**** Collected material

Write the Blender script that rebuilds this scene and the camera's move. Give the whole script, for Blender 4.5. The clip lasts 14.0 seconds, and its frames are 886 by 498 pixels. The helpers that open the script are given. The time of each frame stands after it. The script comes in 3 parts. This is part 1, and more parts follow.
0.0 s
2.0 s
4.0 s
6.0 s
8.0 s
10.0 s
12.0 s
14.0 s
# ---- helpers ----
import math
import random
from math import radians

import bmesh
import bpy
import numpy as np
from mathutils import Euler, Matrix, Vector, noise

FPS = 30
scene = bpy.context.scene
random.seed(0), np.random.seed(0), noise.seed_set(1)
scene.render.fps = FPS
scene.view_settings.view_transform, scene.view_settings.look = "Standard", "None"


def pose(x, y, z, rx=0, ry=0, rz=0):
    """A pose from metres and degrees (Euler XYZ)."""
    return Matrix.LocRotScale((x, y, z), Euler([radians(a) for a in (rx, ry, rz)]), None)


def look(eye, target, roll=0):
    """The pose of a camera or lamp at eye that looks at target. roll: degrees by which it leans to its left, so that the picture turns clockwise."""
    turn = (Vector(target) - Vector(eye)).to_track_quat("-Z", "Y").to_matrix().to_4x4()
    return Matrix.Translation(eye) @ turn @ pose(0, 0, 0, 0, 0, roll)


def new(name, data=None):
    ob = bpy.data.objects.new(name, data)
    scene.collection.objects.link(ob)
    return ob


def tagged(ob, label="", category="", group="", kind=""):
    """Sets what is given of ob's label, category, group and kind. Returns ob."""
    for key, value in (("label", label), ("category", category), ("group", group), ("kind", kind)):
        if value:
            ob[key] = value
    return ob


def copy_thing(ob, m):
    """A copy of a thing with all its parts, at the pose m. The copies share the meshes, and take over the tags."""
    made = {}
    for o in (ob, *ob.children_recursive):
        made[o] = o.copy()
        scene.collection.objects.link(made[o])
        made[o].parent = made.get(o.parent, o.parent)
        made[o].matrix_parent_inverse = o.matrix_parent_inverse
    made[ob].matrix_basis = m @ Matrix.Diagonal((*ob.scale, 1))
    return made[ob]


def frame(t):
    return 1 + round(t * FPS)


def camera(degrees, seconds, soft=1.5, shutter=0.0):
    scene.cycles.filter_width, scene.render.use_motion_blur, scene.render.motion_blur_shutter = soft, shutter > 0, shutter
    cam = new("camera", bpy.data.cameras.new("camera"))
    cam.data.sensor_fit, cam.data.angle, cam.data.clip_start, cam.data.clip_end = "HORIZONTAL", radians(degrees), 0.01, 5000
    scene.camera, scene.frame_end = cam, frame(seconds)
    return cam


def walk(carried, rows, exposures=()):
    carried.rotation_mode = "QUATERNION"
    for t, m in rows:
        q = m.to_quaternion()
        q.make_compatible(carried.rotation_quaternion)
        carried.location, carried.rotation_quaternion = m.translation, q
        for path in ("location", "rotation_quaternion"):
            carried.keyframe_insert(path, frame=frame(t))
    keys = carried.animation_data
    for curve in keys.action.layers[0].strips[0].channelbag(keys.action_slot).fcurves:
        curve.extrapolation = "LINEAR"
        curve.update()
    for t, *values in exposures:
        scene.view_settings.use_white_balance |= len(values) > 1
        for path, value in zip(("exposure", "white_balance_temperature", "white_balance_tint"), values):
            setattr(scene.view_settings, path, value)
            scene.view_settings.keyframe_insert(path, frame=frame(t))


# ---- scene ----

********

## Your objective
Make an exact copy of all the data.

## Result of this task
Write the Blender script that rebuilds this scene and the camera's move. Give the whole script, for Blender 4.5. The clip lasts 14.0 seconds, and its frames are 886 by 498 pixels. The helpers that open the script are given. The time of each frame stands after it. The script comes in 3 parts. This is part 1, and more parts follow.
0.0 s
2.0 s
4.0 s
6.0 s
8.0 s
10.0 s
12.0 s
14.0 s
# ---- helpers ----
import math
import random
from math import radians

import bmesh
import bpy
import numpy as np
from mathutils import Euler, Matrix, Vector, noise

FPS = 30
scene = bpy.context.scene
random.seed(0), np.random.seed(0), noise.seed_set(1)
scene.render.fps = FPS
scene.view_settings.view_transform, scene.view_settings.look = "Standard", "None"


def pose(x, y, z, rx=0, ry=0, rz=0):
    """A pose from metres and degrees (Euler XYZ)."""
    return Matrix.LocRotScale((x, y, z), Euler([radians(a) for a in (rx, ry, rz)]), None)


def look(eye, target, roll=0):
    """The pose of a camera or lamp at eye that looks at target. roll: degrees by which it leans to its left, so that the picture turns clockwise."""
    turn = (Vector(target) - Vector(eye)).to_track_quat("-Z", "Y").to_matrix().to_4x4()
    return Matrix.Translation(eye) @ turn @ pose(0, 0, 0, 0, 0, roll)


def new(name, data=None):
    ob = bpy.data.objects.new(name, data)
    scene.collection.objects.link(ob)
    return ob


def tagged(ob, label="", category="", group="", kind=""):
    """Sets what is given of ob's label, category, group and kind. Returns ob."""
    for key, value in (("label", label), ("category", category), ("group", group), ("kind", kind)):
        if value:
            ob[key] = value
    return ob


def copy_thing(ob, m):
    """A copy of a thing with all its parts, at the pose m. The copies share the meshes, and take over the tags."""
    made = {}
    for o in (ob, *ob.children_recursive):
        made[o] = o.copy()
        scene.collection.objects.link(made[o])
        made[o].parent = made.get(o.parent, o.parent)
        made[o].matrix_parent_inverse = o.matrix_parent_inverse
    made[ob].matrix_basis = m @ Matrix.Diagonal((*ob.scale, 1))
    return made[ob]


def frame(t):
    return 1 + round(t * FPS)


def camera(degrees, seconds, soft=1.5, shutter=0.0):
    scene.cycles.filter_width, scene.render.use_motion_blur, scene.render.motion_blur_shutter = soft, shutter > 0, shutter
    cam = new("camera", bpy.data.cameras.new("camera"))
    cam.data.sensor_fit, cam.data.angle, cam.data.clip_start, cam.data.clip_end = "HORIZONTAL", radians(degrees), 0.01, 5000
    scene.camera, scene.frame_end = cam, frame(seconds)
    return cam


def walk(carried, rows, exposures=()):
    carried.rotation_mode = "QUATERNION"
    for t, m in rows:
        q = m.to_quaternion()
        q.make_compatible(carried.rotation_quaternion)
        carried.location, carried.rotation_quaternion = m.translation, q
        for path in ("location", "rotation_quaternion"):
            carried.keyframe_insert(path, frame=frame(t))
    keys = carried.animation_data
    for curve in keys.action.layers[0].strips[0].channelbag(keys.action_slot).fcurves:
        curve.extrapolation = "LINEAR"
        curve.update()
    for t, *values in exposures:
        scene.view_settings.use_white_balance |= len(values) > 1
        for path, value in zip(("exposure", "white_balance_temperature", "white_balance_tint"), values):
            setattr(scene.view_settings, path, value)
            scene.view_settings.keyframe_insert(path, frame=frame(t))


# ---- scene ----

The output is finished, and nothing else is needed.